Sen. Josh Hawley, R-Mo., is sponsoring a bill that would expand compensation and greatly widen the net. People who meet the criteria in all of Utah, plus Arizona, Colorado, Idaho, Montana, Nevada, New Mexico and Guam, would also qualify.

The bill already passed the Senate in a bipartisan vote, but without the support of Utah’s Mike Lee or Mitt Romney. Instead, they are supporting a separate bill that, according to The Hill, would simply extend the current RECA bill for another two years.

The Hill quoted Romney as saying Hawley’s bill would cost $50 billion, which is far more than a simple extension of the law.

On the other side, Utah Gov. Spencer Cox has come out in favor of the expanded bill. His office sent me a statement saying, “We support efforts to expand compensation for those affected by the nuclear testing that occurred throughout the West. It’s the right thing to do.”

Meanwhile, the evidence mounts. A study by several scientists last year concluded that fallout from the Trinity test alone reached 46 states, Mexico and Canada within 10 days. They also studied the effects of 93 aboveground tests conducted in Nevada and found evidence of radiation in all 48 contiguous states.

The New York Times said the researchers were helped by the release of data from Europe charting weather patterns up to 30,000 feet in elevation dating back to 1940.

Certainly, lines must be drawn somewhere. Also, cost should be a consideration, as should strict eligibility requirements. The government can’t simply write blank checks to anyone who makes a claim.

But that’s not likely to happen here. In fact, it has never been easy to prove a claim.

A federal report on compensation said the current law has dispersed $2.6 billion over 30 years to 40,258 people, or 75% of those who applied.

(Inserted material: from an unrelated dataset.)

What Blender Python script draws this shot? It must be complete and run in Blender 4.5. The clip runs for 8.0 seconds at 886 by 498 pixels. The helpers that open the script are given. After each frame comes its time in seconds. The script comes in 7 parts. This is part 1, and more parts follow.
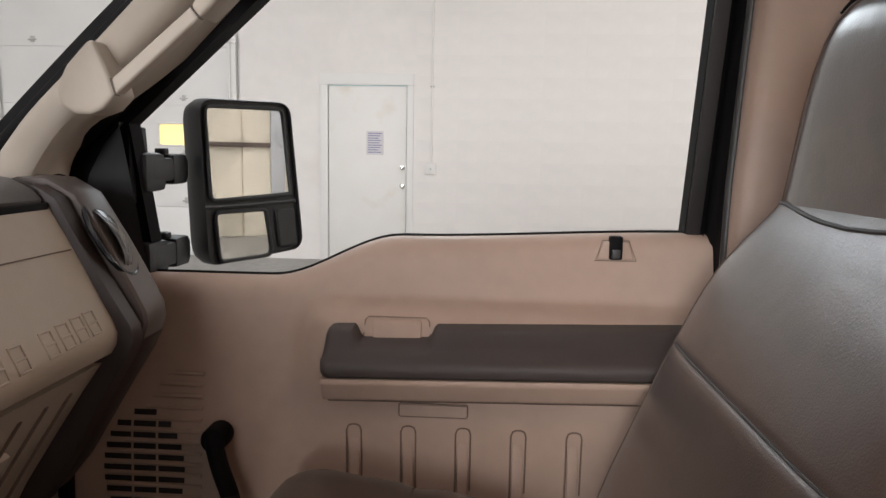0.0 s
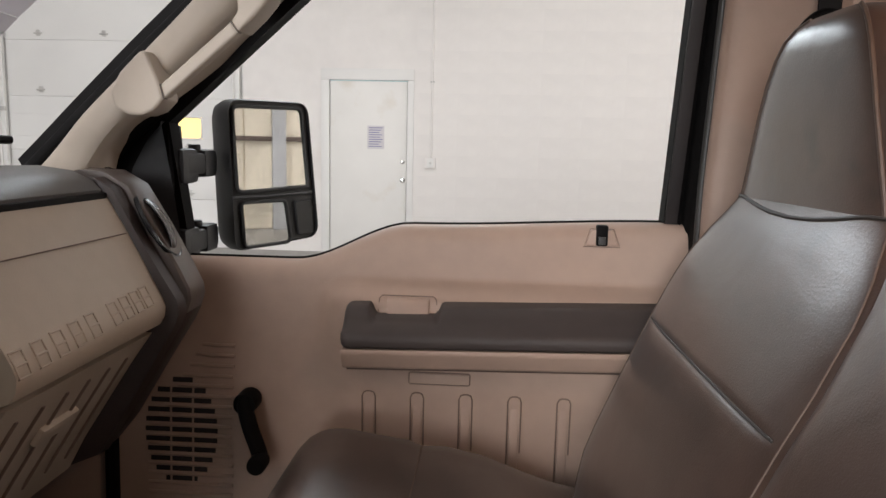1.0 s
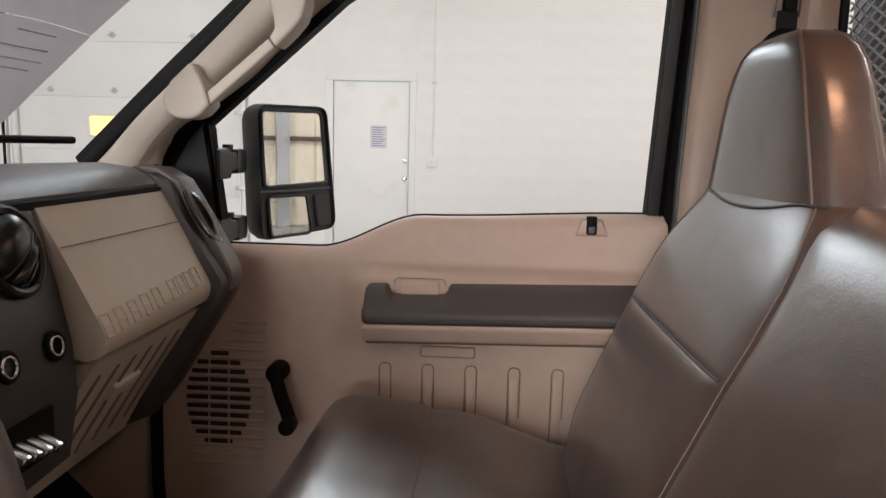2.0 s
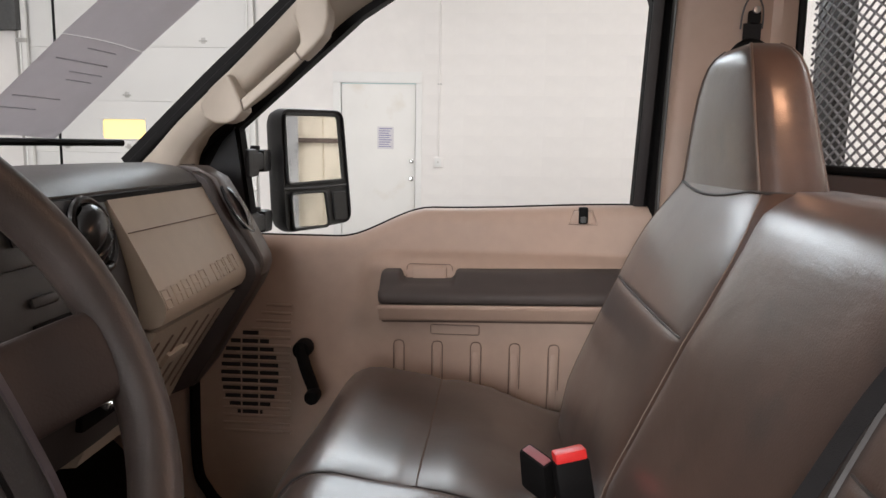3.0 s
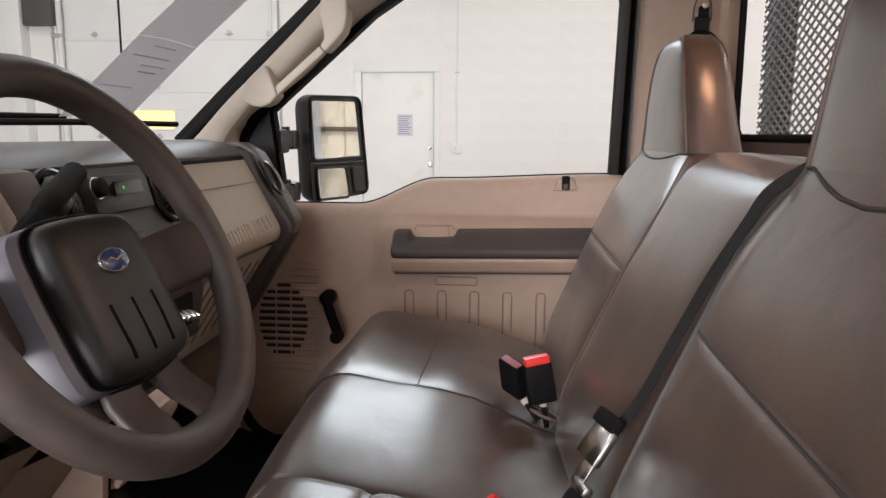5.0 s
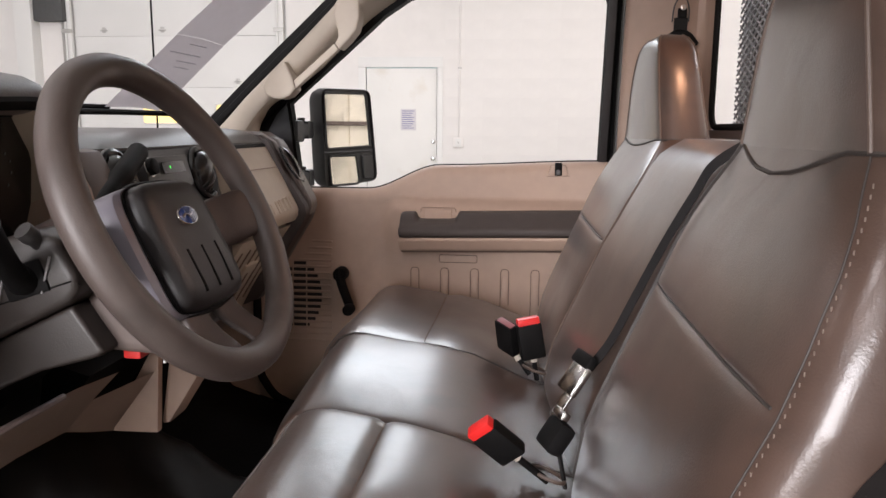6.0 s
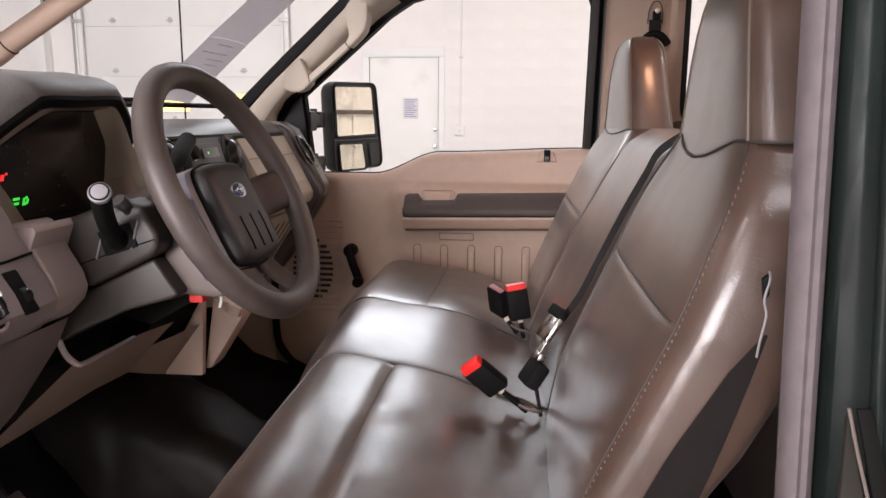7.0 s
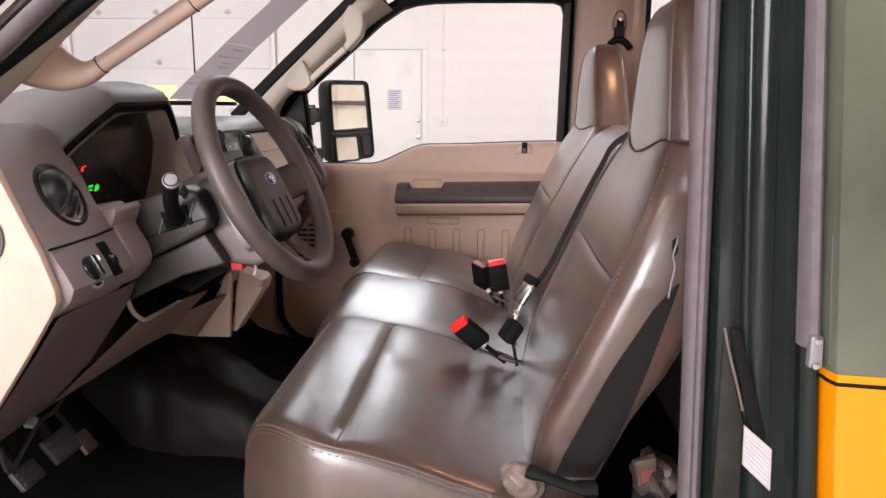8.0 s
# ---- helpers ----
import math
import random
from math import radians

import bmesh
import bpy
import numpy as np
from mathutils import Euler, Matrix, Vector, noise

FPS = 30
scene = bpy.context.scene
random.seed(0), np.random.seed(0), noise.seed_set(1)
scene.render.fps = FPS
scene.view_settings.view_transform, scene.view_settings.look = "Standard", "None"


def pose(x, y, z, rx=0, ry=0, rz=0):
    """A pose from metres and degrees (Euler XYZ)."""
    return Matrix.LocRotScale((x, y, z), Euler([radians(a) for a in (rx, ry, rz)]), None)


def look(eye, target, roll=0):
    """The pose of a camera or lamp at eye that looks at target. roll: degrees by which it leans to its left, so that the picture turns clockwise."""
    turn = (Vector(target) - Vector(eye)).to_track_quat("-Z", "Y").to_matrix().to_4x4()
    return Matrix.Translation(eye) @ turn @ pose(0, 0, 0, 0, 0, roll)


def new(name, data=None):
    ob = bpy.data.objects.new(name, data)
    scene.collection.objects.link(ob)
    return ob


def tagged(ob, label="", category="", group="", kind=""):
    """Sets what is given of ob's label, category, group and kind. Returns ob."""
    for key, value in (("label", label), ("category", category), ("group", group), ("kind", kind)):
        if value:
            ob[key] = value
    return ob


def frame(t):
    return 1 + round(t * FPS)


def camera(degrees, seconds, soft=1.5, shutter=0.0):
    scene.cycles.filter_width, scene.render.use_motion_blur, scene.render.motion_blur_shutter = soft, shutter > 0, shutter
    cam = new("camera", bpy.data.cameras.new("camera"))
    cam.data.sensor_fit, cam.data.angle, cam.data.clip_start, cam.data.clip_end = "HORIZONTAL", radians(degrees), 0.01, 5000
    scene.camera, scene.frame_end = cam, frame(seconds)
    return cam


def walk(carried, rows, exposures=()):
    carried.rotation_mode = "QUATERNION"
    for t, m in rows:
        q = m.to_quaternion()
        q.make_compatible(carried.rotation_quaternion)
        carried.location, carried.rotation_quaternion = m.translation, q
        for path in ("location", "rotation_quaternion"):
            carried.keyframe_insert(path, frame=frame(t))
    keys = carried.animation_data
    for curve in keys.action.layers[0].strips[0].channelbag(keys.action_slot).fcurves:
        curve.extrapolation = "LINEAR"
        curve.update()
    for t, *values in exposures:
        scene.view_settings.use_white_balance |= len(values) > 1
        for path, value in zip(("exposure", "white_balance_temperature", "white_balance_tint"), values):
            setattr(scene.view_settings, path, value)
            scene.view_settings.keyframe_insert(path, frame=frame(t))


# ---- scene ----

As author and activist Mary Dickson, herself a victim, told me, few victims remain alive, and still fewer realize they are eligible for compensation. It’s hard to prove you lived in the right place more than 60 years ago and had the right kind of cancer. She believes the $50 billion estimate is far too high.

She also told the Deseret News editorial board last year that recent lobbying visits to Washington have left her “shocked by how many of them (lawmakers) don’t even know our nuclear past.” Ignorance is spreading as the past fades.

And yet that past, important though it was for the defense of freedom, is not pretty. A nation should not be able to sicken and kill its own people without being held accountable.